Hawking has published several books, including 1988’s “A Brief History of Time.” The book covers the history and fate of the universe. Hawking wrote the book for non-scientific readers, but some were skeptical the book would have a wide audience.
“I contacted a literary agent and gave him a draft of the first chapter, explaining that I wanted it to be the sort of book that would sell in airport bookstores. He told me there was no chance of that,” Hawking wrote in 2013.
The book was a The New York Times Best Seller for 147 weeks. And it was a The Times of London Bestseller for a record-setting 237 weeks. “A Brief History of Time” has sold over 10 million copies and translated into more than 40 languages.
Francisco González Bocanegra
Born today in 1824 in San Luis Potosi, Mexico was Francisco González Bocanegra. He wrote the verses for the Mexican national anthem (Himno Nacional Mexicano).
The president of Mexico in 1853 held a contest to write a national anthem for Mexico. Bocanegra’s won. Another contest selected the musical score to which the poet’s lyrics would be set. Catalonian composer Jaime Nunó won that contest.
The anthem was first performed in 1854. It became the official national anthem of the United Mexican States in 1943.
Bocanegra’s and Nunó’s graves lie side-by-side in Mexico City.
David Bowie
Today is also the birthday of singer and songwriter David Bowie, born David Robert Jones in London in 1947.
Bowie’s remembered for his musical innovations and theatrical performances throughout a five-decades-long career. He told an interviewer in 1975, though, that his songwriting was the foundation to his success.
“The content has to stand,” Bowie said. “I mean, you can dress a show with a trillion dollars, or trillion pounds, worth of goodies, but if the show is not substantial, there will be no impact.”
Bowie wrote hundreds of songs, including “Heroes:”
“I, I remember
Standing by the wall
The guns shot above our heads
And we kissed as though nothing could fall
And the shame was on the other side
Oh we can beat them forever and ever
Then we can be heroes just for one day”
Ashapoorna Devi
Also born today, in 1909 in Kolkata, India, was Bengalese writer Ashapoorna Devi.
Devi’s family was traditional and didn’t allow women to receive an education. Devi learned language by listening to her brothers reading aloud.
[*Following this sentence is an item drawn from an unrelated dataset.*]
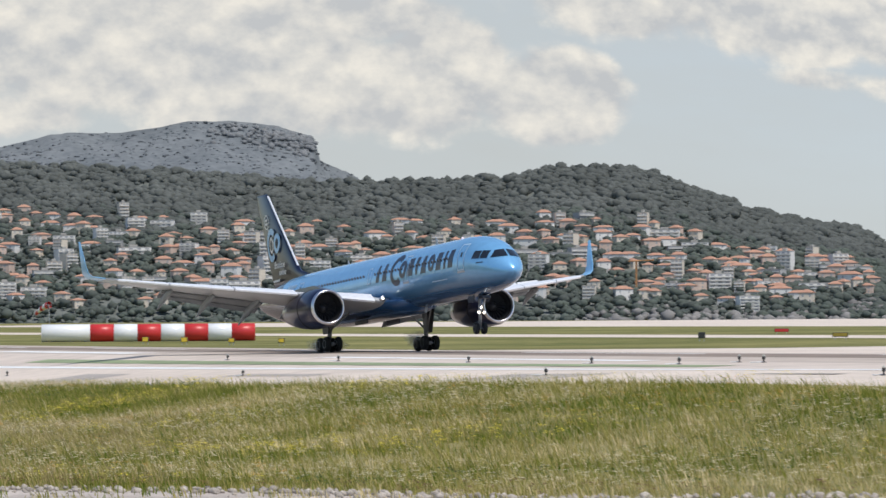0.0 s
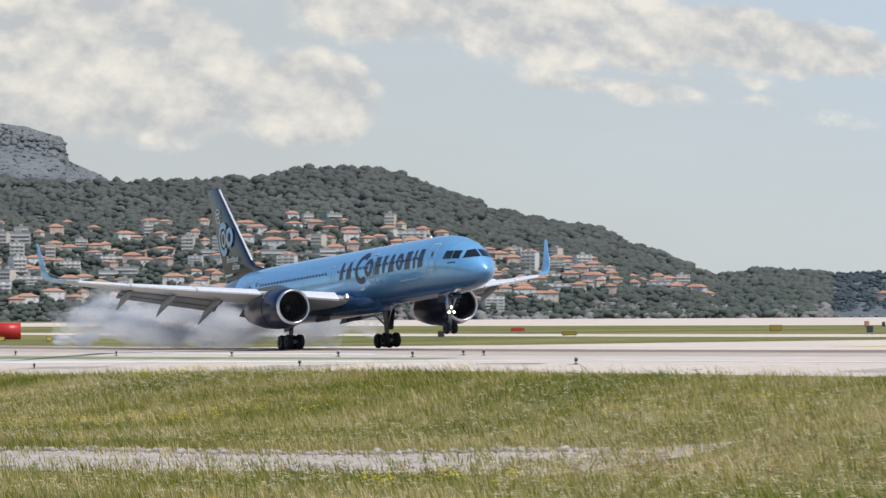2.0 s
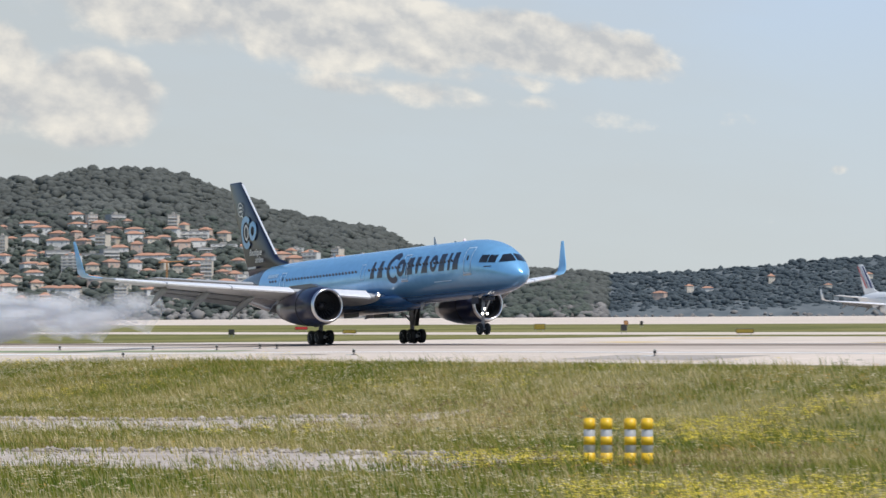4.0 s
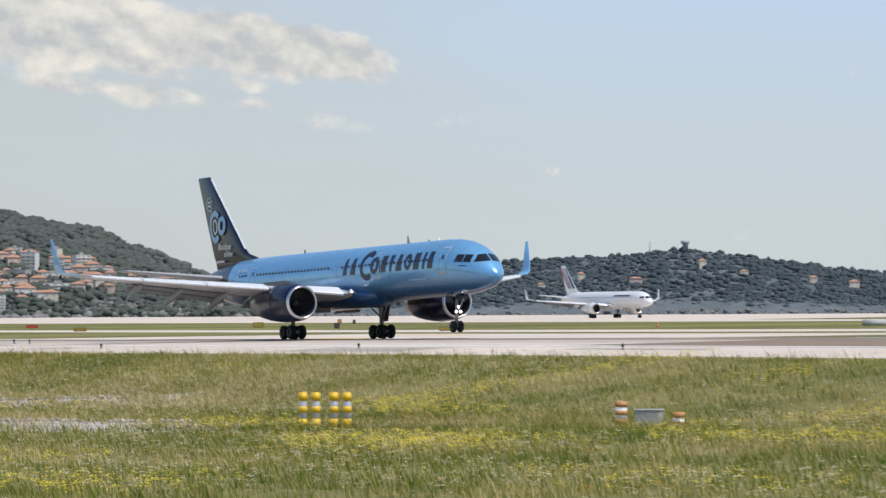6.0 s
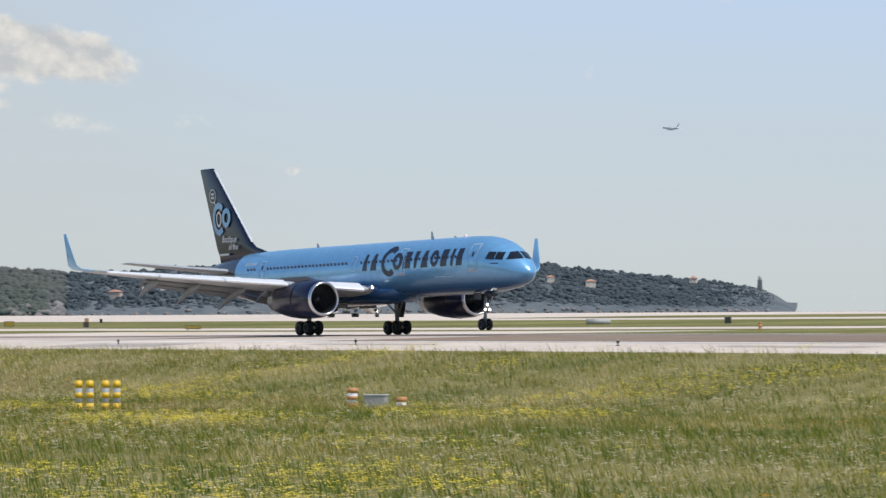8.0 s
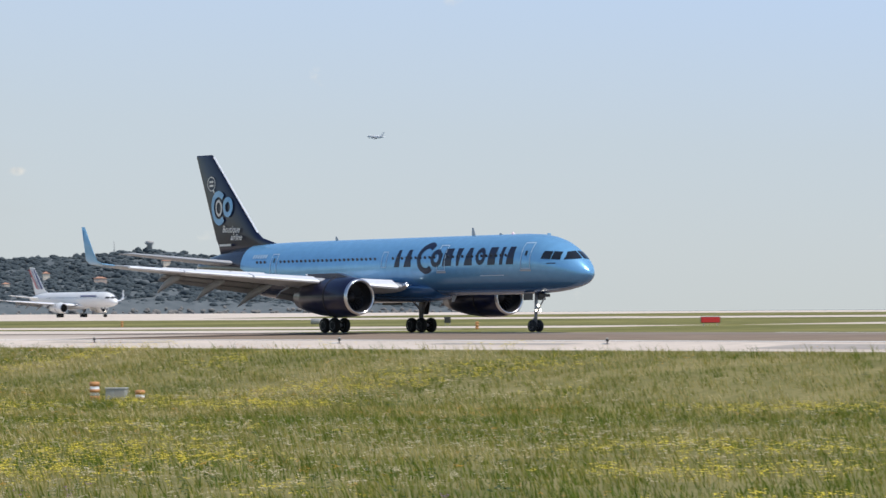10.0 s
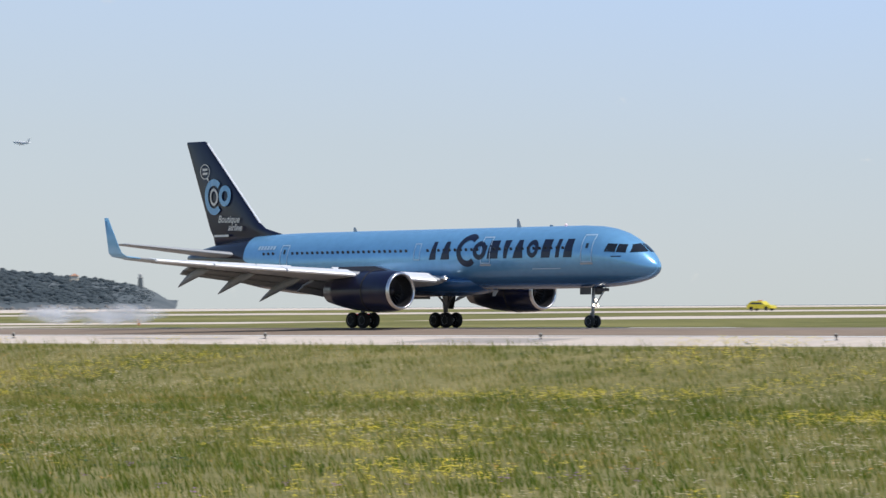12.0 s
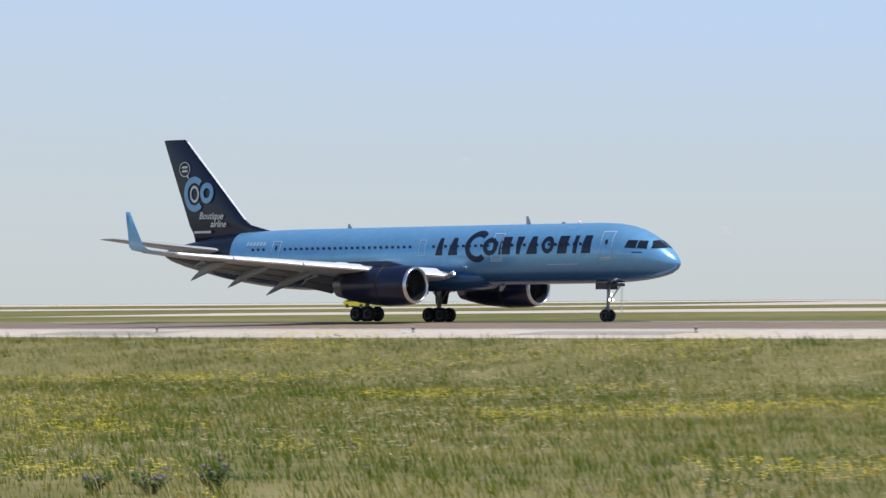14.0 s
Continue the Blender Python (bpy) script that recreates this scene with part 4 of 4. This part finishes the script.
# aerials and beacon on the spine, tail skid, probes
for x, h in ((11.2, .55), (14.3, .12), (-5, .3)):
    part("aerial", mesh("aerial", *loft([[(x + .25, -.02, 6.44), (x - .2, -.02, 6.44), (x - .2, .02, 6.44), (x + .25, .02, 6.36)], [(x - .02, -.01, 6.46 + h), (x - .2, -.01, 6.46 + h), (x - .2, .01, 6.46 + h), (x - .02, .01, 6.46 + h)]]), M_wing), jet)
part("beacon", mesh("beacon", *moved(turned([(0, .11), (.08, .1), (.16, .05), (.17, .01)], 14), pose(15.6, 0, 6.47)), M_beacon, True), jet, "red anti-collision beacon")
part("tail_skid", mesh("tail_skid", *rod((-9.6, 0, 2.9), (-10.2, 0, 2.35), .09), M_gear), jet)
part("belly_aerial", mesh("belly_aerial", *loft([[(9.2, -.02, 2.43), (8.7, -.02, 2.43), (8.7, .02, 2.43), (9.2, .02, 2.43)], [(8.9, -.01, 2.05), (8.65, -.01, 2.05), (8.65, .01, 2.05), (8.9, .01, 2.05)]]), M_wing), jet)
for sd in (-1, 1):
    part("keel_door", mesh("keel_door", *box(-1.2, 1.2, sd * 1.2 - .04, sd * 1.2 + .04, 1.9, 2.2, .03), M_navy), jet, "open belly gear door")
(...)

Her early writings were for children, but she then transitioned to writing for adults. Her first published story for adults was 1937’s “The Husband’s Lover.” Over her lifetime, Devi published 242 novels and novelettes, 62 children’s books, and more than 3,000 short stories.
Devi received in 1976 the Government of India’s fourth-highest civilian award, the Padma Shri. That same year she received the Indian literary prize, the Jnanpith Award. She received four universities in India awarded Devi honorary doctorate degrees.
While Loveliness Goes By
Sometimes when all the world seems gray and dun
And nothing beautiful, a voice will cry,
“Look out, look out! Angels are drawing nigh!”
Then my slow burdens leave me, one by one,
And swiftly does my heart arise and run
Even like a child, while loveliness goes by—
And common folk seem children of the sky,
And common things seem shapèd of the sun.
Oh, pitiful! that I who love them, must
So soon perceive their shining garments fade!
And slowly, slowly, from my eyes of trust
Their flaming banners sink into a shade!
While this earth’s sunshine seems the golden dust
Slow settling from that radiant cavalcade.